*Direction*: Take each line containing "with" and report it exactly as written.

(Saved entries)
-=-=-

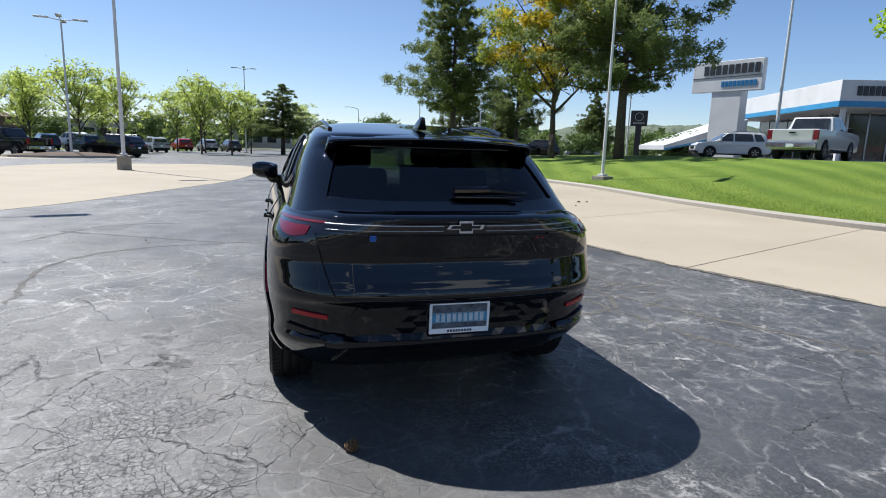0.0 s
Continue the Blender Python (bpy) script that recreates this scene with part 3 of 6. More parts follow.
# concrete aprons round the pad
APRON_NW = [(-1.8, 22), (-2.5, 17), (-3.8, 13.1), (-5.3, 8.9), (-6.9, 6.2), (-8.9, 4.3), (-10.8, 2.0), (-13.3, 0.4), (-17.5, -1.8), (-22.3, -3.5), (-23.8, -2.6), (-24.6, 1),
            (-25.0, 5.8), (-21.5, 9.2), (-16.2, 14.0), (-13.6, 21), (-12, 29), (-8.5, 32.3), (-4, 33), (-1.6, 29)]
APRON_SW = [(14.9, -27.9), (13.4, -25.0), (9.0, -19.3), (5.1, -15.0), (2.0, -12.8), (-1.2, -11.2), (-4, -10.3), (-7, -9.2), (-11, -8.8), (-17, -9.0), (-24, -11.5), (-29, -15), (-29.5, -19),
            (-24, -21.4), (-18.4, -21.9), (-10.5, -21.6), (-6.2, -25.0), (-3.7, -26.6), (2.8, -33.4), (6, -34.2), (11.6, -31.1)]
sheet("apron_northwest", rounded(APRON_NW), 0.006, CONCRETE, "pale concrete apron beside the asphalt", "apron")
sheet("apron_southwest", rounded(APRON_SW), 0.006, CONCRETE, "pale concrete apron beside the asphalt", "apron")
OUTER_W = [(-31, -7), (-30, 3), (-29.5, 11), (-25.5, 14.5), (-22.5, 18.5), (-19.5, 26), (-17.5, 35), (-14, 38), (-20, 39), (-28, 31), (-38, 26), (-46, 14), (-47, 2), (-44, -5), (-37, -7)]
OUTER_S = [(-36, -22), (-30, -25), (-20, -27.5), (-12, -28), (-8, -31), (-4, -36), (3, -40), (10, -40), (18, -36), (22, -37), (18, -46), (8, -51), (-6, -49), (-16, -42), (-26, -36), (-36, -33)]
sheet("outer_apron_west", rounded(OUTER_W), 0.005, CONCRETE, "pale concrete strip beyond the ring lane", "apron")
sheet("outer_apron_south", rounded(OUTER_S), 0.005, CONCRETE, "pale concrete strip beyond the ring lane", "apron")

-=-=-

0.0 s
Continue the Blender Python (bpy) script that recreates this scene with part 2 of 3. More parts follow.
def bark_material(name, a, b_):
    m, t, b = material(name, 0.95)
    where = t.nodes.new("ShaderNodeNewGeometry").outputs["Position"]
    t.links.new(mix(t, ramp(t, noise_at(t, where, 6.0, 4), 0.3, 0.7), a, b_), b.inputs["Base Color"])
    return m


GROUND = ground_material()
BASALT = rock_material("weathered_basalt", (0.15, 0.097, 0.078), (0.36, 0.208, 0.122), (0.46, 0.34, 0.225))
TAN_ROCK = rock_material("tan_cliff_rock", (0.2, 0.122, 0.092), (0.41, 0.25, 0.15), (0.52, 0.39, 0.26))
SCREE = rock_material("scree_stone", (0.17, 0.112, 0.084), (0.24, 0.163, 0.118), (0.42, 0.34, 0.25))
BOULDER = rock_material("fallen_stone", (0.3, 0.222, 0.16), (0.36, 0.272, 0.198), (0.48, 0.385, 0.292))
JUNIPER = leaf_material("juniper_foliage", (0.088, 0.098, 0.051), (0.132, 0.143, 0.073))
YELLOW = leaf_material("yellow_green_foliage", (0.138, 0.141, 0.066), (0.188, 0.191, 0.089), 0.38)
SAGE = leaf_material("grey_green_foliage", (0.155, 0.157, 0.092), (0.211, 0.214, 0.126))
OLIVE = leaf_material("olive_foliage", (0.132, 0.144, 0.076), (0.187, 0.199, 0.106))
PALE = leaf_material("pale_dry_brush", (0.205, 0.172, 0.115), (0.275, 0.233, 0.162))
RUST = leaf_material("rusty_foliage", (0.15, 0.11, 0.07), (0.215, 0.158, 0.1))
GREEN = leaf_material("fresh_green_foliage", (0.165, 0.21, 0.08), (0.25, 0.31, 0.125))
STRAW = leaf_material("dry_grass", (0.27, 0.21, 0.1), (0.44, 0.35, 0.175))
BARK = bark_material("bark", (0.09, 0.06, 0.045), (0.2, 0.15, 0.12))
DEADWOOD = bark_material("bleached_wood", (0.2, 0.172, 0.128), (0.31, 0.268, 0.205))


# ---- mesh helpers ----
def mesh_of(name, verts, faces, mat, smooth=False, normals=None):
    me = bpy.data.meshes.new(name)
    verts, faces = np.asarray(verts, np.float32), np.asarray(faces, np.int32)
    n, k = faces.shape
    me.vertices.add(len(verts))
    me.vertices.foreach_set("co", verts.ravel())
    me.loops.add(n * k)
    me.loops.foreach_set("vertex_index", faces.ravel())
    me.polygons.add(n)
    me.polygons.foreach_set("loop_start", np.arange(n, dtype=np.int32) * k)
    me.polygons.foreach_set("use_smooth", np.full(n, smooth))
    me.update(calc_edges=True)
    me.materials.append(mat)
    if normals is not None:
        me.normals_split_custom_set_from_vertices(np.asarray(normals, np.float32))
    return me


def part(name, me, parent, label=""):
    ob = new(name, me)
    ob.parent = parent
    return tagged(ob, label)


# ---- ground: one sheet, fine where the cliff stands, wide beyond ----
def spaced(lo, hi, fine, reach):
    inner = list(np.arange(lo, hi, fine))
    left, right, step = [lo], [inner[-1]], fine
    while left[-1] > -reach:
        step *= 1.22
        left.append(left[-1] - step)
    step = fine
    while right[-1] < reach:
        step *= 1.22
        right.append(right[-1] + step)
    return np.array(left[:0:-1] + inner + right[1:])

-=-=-

*Output below*:
Continue the Blender Python (bpy) script that recreates this scene with part 3 of 6. More parts follow.
Continue the Blender Python (bpy) script that recreates this scene with part 2 of 3. More parts follow.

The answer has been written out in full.